From 14-16 November 2017, INTRAC with ICD, Peace Direct and YCare International ran the first ever Virtual Event as part of International Civil Society Week (ICSW) 2017. Over 120 people from all over the world and many types of organisation joined the live webinar and online discussion forum during the three days.
We came together to inspire international NGOs, intermediary organisations and funders to rethink how they support the independence, credibility and sustainability of civil society; to inspire CSOs to push for changes in partnerships and look beyond external funding.
Listen to the full webinar recording to hear presentations from CIVICUS, the Caribbean Natural Resources Institute (CANARI), Maliasili Initiatives and the Ford Foundation. Contact us to access written contributions from KEPA, Peace Direct, Foundation for Civil Society (Tanzania), Global Fund for Community Foundations (GFCF), PHASE Nepal, CHS Alliance, Participatory Research in Asia (PRIA), the UN Resident Coordinator for Papua New Guinea, and many more.
The gap between rhetoric and reality in ‘partnership’ has long been an issue within the aid system. Politics and power, too often related to control over the money and therefore control over the agenda, continuously hinder the prospects for systems-wide change in attitudes and approaches. This does not mean that this generation, right now, should not strive for a new direction. The times in which we live demand this, as Jenny Hodgson from GFCF emphasized:
“As governments around the world crack down on civil society one of their main – and easiest – arguments is to question the “legitimacy” of those that receive funding from “foreign” donors. Unless more is done to build local constituencies, supporters, champions – including local donors – civil society will continue to find itself vulnerable to such onslaughts.”
However, there is a growing number of organisations that are trying to do things differently. CSOs, such as CANARI, that are developing their own principles by which to judge whether partnership with international organisations will be in their best interests. International NGOs that seek to strengthen rather than undermine local organisations in their ways of working, including better exit planning to ensure sustainability of impact long after they have withdrawn financial assistance. Funders that are supporting alternative resource mobilisation strategies for grantees.
INTRAC’s Chief Executive, Helen Mealins, stressed the importance of promoting innovative solutions and building momentum for fundamental change: “That is why INTRAC has put sustainability at the heart of our mission”, she said.
Mobilising local funding…
CSOs need to take more action to mobilise local resources. This was a strong message coming through from participants based in the global south:
“It is high time for the CSOs to begin planning for the kind of projects that are well within their ability rather than planning for projects and depending on resources from elsewhere or from abroad. I think this way we can be in a position where we can maintain freedom and do things that we really want to do.” (Elias Xavier, independent consultant, Tanzania)

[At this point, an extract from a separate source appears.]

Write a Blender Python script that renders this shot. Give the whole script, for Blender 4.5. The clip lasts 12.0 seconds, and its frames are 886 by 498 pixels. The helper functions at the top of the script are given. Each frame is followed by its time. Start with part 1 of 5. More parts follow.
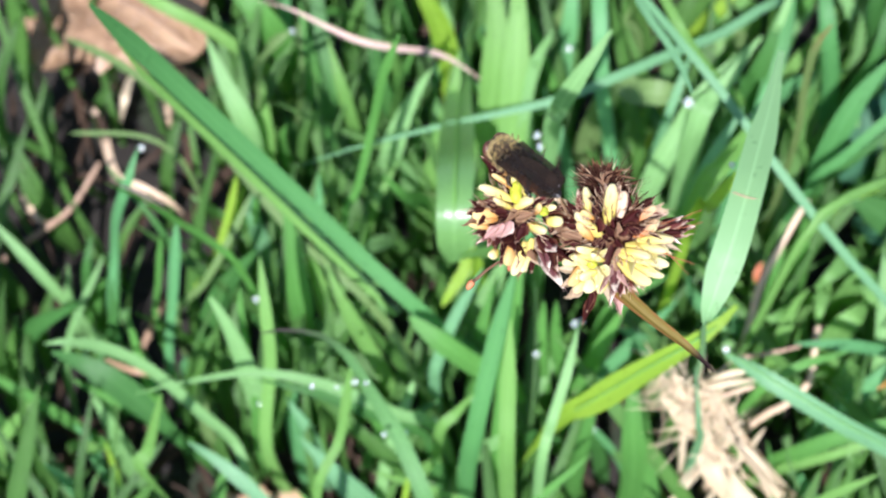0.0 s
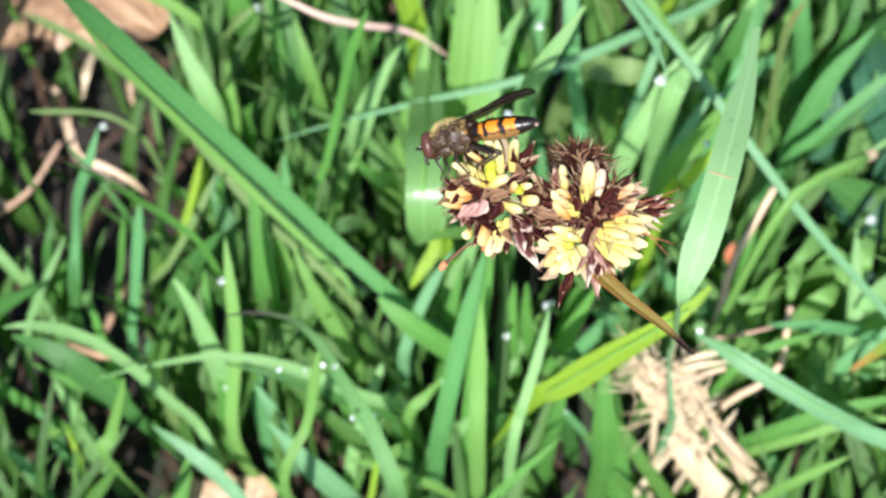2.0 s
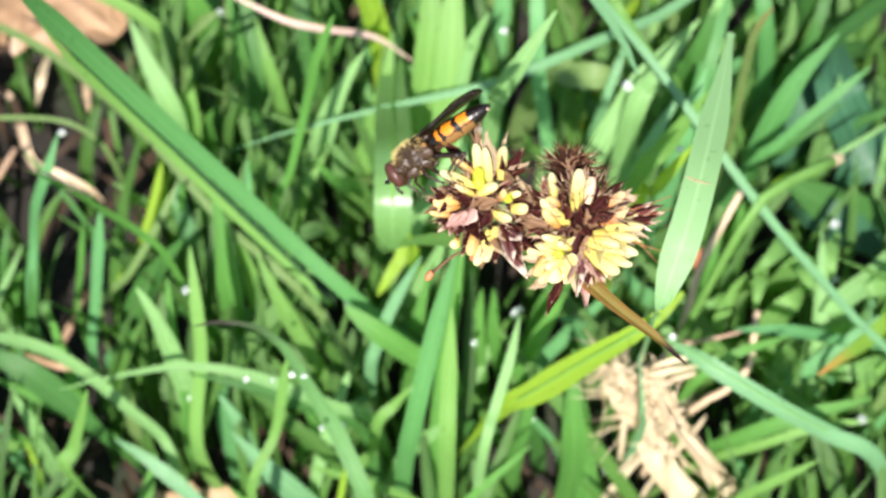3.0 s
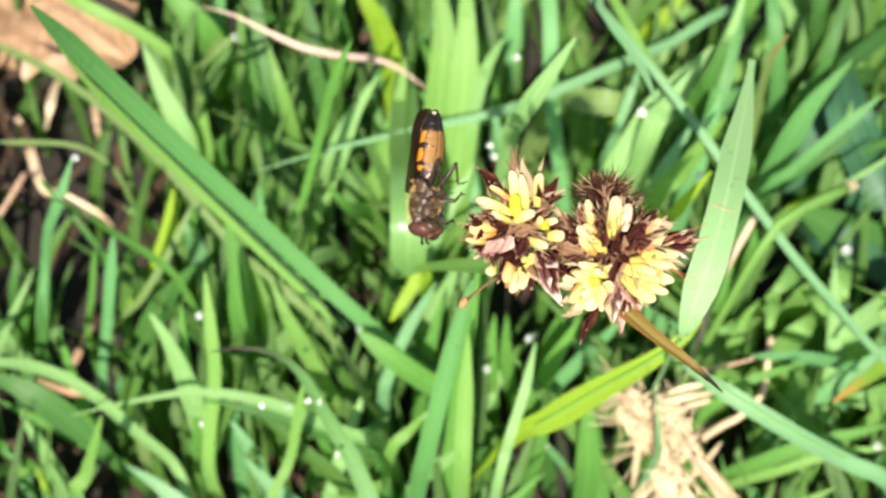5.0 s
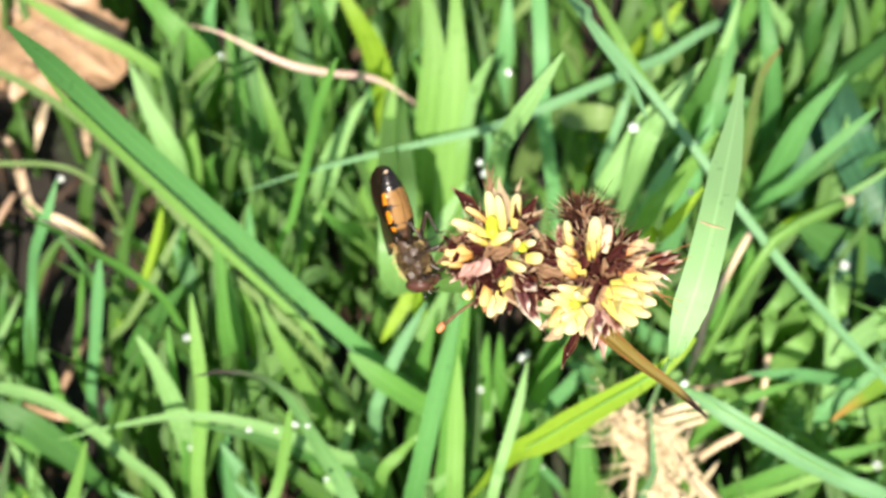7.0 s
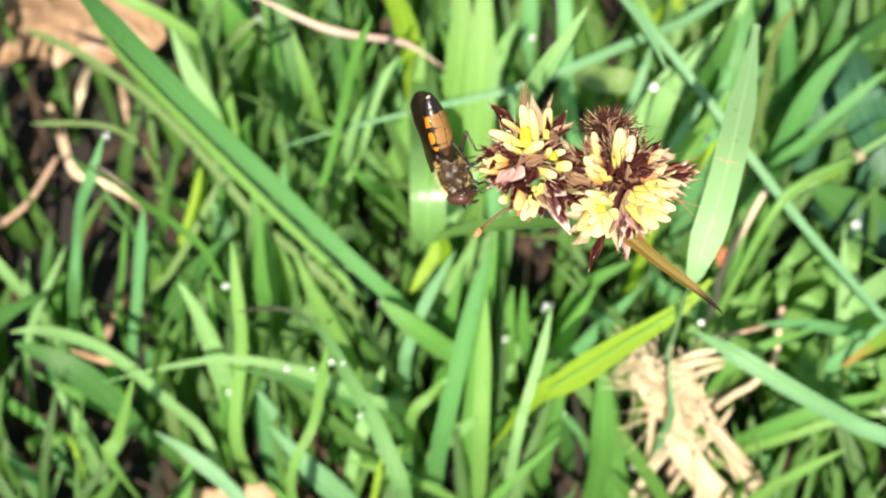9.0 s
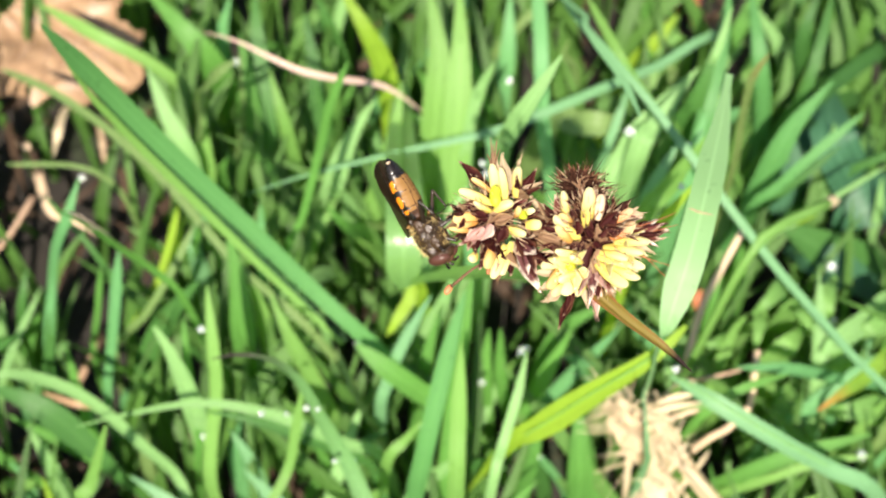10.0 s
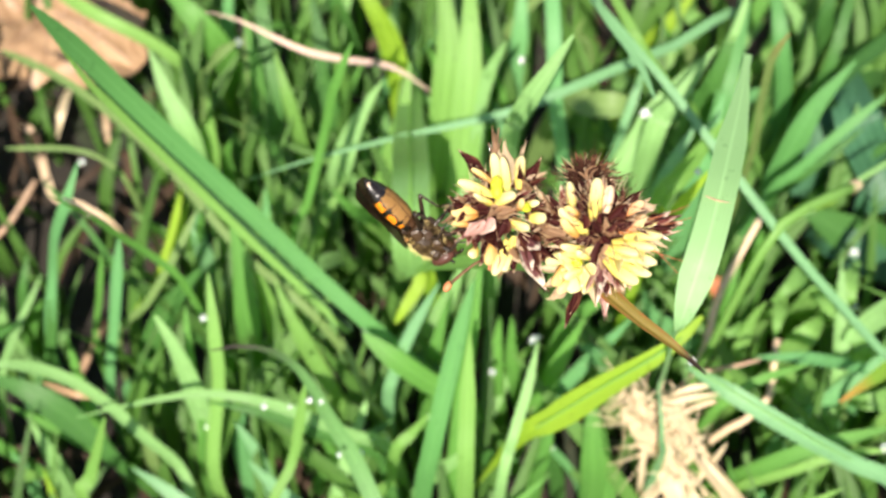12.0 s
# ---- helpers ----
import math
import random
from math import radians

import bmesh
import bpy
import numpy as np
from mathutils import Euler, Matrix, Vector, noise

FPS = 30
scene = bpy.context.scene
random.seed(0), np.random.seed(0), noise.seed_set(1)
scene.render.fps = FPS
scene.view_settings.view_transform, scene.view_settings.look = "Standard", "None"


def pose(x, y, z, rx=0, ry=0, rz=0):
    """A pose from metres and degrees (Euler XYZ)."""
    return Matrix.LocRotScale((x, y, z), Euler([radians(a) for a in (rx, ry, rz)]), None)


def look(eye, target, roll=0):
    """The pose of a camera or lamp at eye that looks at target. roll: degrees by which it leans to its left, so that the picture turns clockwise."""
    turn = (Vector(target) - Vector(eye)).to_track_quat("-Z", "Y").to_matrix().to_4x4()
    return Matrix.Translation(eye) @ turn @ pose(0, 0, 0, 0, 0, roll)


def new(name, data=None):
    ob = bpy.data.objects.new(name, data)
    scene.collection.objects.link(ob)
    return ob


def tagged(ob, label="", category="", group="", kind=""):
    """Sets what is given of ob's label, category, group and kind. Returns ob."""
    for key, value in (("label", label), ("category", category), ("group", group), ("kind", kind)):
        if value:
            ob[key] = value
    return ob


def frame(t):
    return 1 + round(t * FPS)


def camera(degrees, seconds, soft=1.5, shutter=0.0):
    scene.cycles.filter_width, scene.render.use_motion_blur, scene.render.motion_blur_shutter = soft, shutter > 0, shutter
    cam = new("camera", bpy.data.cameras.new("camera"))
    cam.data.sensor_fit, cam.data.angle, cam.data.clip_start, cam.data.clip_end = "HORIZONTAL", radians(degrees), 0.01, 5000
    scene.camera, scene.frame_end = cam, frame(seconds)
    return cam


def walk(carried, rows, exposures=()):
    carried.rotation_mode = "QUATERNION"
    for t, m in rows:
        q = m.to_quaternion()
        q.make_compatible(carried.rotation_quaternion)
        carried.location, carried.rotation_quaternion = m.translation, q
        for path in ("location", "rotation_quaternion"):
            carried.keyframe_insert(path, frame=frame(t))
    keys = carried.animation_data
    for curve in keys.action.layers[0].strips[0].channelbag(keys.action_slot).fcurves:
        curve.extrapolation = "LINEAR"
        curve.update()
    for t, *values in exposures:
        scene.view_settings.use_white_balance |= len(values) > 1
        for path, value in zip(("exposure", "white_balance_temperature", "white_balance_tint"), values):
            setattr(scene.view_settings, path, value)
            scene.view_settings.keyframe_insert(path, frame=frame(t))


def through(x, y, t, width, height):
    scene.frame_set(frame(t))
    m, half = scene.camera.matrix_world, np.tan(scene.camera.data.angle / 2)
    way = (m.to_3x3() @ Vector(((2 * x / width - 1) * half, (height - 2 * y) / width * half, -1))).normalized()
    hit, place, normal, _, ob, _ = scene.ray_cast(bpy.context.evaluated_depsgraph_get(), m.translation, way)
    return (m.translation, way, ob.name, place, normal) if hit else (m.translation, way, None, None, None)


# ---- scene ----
CAM_ROWS = [
    (0.0, pose(0.00609, -0.00362, 0.22776, 23.570, 3.210, 2.177)),
    (0.5, pose(0.00674, -0.00347, 0.22906, 23.296, 2.908, 1.909)),
    (1.0, pose(0.00816, -0.00226, 0.22752, 23.605, 2.745, 1.836)),
    (1.5, pose(0.00723, -0.00312, 0.22522, 22.761, 2.282, 1.658)),
    (2.0, pose(0.00544, -0.00252, 0.22490, 22.718, 1.852, 1.504)),
    (2.5, pose(0.00226, -0.00251, 0.22412, 22.553, 1.180, 1.011)),
    (3.0, pose(0.00256, -0.00147, 0.22343, 22.865, -0.133, 0.276)),
    (3.2, pose(0.00154, -0.00175, 0.22383, 23.141, -0.786, 0.100)),
    (4.8, pose(-0.00013, -0.00223, 0.22425, 24.063, 0.088, 0.619)),
    (5.0, pose(-0.00047, -0.00123, 0.22320, 23.970, -0.451, 0.270)),
    (5.5, pose(-0.00215, -0.00074, 0.21916, 23.933, -0.440, 0.050)),
    (6.0, pose(-0.00054, -0.00011, 0.21716, 24.438, -0.664, -0.273)),
    (6.5, pose(-0.00025, 0.00074, 0.22019, 24.969, -0.152, -0.079)),
    (7.0, pose(0.00162, 0.00041, 0.22106, 24.622, -0.041, -0.091)),
    (7.5, pose(0.00082, -0.00183, 0.22086, 24.520, 0.386, 0.217)),
    (7.7, pose(0.00042, -0.00373, 0.22135, 24.316, 0.806, 0.419)),
    (9.3, pose(-0.00001, -0.00990, 0.22713, 24.822, 0.333, 0.403)),
    (9.5, pose(-0.00004, -0.01014, 0.22759, 25.136, -0.007, 0.364)),
    (10.0, pose(0.00104, -0.00733, 0.22702, 25.836, -0.175, 0.190)),
    (10.5, pose(0.00297, -0.00459, 0.22472, 26.149, -0.063, 0.046)),
    (11.0, pose(0.00137, -0.00453, 0.22330, 25.550, 0.523, 0.304)),
    (11.5, pose(0.00174, -0.00476, 0.22321, 24.867, 0.794, 0.441)),
    (12.0, pose(0.00252, -0.00369, 0.22229, 24.851, 0.617, 0.499)),
]
cam = camera(38, 12.0, soft=1.9)
cam.data.dof.use_dof = True
cam.data.dof.focus_distance = 0.105
cam.data.dof.aperture_fstop = 43
walk(cam, CAM_ROWS, exposures=[(0.0, 1.13, 5700, 17), (1.5, 1.15, 5880, 15), (2.5, 1.21, 6250, 13), (3.2, 1.25, 6500, 12), (5.0, 1.30, 7000, 11), (12.0, 1.30, 7000, 11)])

# ---- light: clear sky and a high sun behind the grass ----
SUN_FROM = Vector((-0.09, -0.55, 0.83)).normalized()
world = bpy.data.worlds.new("sky")
scene.world = world
world.use_nodes = True
sky = world.node_tree.nodes.new("ShaderNodeTexSky")
sky.sky_type = "NISHITA"
sky.sun_disc = False
sky.sun_elevation = math.asin(SUN_FROM.z)
sky.sun_rotation = math.atan2(SUN_FROM.x, SUN_FROM.y)
world.node_tree.nodes["Background"].inputs["Strength"].default_value = 0.082
world.node_tree.links.new(sky.outputs["Color"], world.node_tree.nodes["Background"].inputs["Color"])
sun = new("sun", bpy.data.lights.new("sun", "SUN"))
sun.data.energy = 5.0
sun.data.angle = radians(0.5)
sun.data.color = (1.0, 0.95, 0.87)
sun.matrix_world = look(SUN_FROM * 3, (0, 0, 0))


# ---- materials ----
def graph(name):
    m = bpy.data.materials.new(name)
    m.use_nodes = True
    n = m.node_tree.nodes
    n.clear()
    return m, n, m.node_tree.links


def ramp_mix(n, links, fac, a, b):
    mix = n.new("ShaderNodeMix")
    mix.data_type = "RGBA"
    if hasattr(fac, "is_linked"):
        links.new(fac, mix.inputs["Factor"])
    else:
        mix.inputs["Factor"].default_value = fac
    for socket, value in ((mix.inputs["A"], a), (mix.inputs["B"], b)):
        if hasattr(value, "is_linked"):
            links.new(value, socket)
        else:
            socket.default_value = (*value, 1)
    return mix.outputs["Result"]


def math_node(n, links, op, a, b=0.0, c=0.0):
    node = n.new("ShaderNodeMath")
    node.operation = op
    for k, v in enumerate((a, b, c)):
        if hasattr(v, "is_linked"):
            links.new(v, node.inputs[k])
        else:
            node.inputs[k].default_value = v
    return node.outputs[0]


def noise_tex(n, links, scale, detail=3.0, vector=None):
    tex = n.new("ShaderNodeTexNoise")
    tex.inputs["Scale"].default_value = scale
    tex.inputs["Detail"].default_value = detail
    if vector is not None:
        links.new(vector, tex.inputs["Vector"])
    return tex.outputs["Fac"]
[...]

Everyone agreed that fundraising is not easy wherever you are, especially for rights-based and politically-sensitive activities, but CSOs need to find ways to diversify their resource base if they are to avoid dependence on external funders. This requires a shift in mind-sets to develop and embed different practices. It requires CSOs to “be ready to say no”, as Nicole Léotaud from CANARI stated, and to build up their local constituencies. It requires INGOs to take a long hard look at their actions in practice, including whether their fundraising activities in the global south compete unfairly with local organisations. It requires funders to take risks with supporting national intermediaries and to provide funds in ways that enable organisational development.
“In some of the most difficult social, political and cultural contexts, it is often vital for donors to support small, incremental steps that help to build the foundations for bigger more transformative changes in the future.” (Roy Trivedy, UN Resident Coordinator and UNDP Representative, Papua New Guinea)
…. while maintaining global connections
The SDGs, the Grand Bargain and other global dynamics offer opportunities for civil society engagement; and civil society is crucial to ensuring that these processes deliver on global commitments to leave no-one behind. Our desire to ensure greater independence of civil society in the global south is not a call for reducing partnerships. Partnerships are vital for advocating for change from the local to the national to the international level and vice versa. What we need are more constructive relationships as Esther Meester from the Wilde Ganzen Foundation suggests: “perhaps there are more opportunities to connect the dots between international funders and grassroots groups, without harming their legitimacy and keeping a focus on building local support?”
Our rich discussion around the politics of partnership, roles of INGOs and funders, resource mobilisation, civil society governance, and capacity development for sustainability, raised many difficult questions. Nevertheless, there seems to be an appetite, evident across many of the events at ICSW, to reboot partnerships and make them work.
We will be taking forward many of the recommendations for action emerging from this virtual event.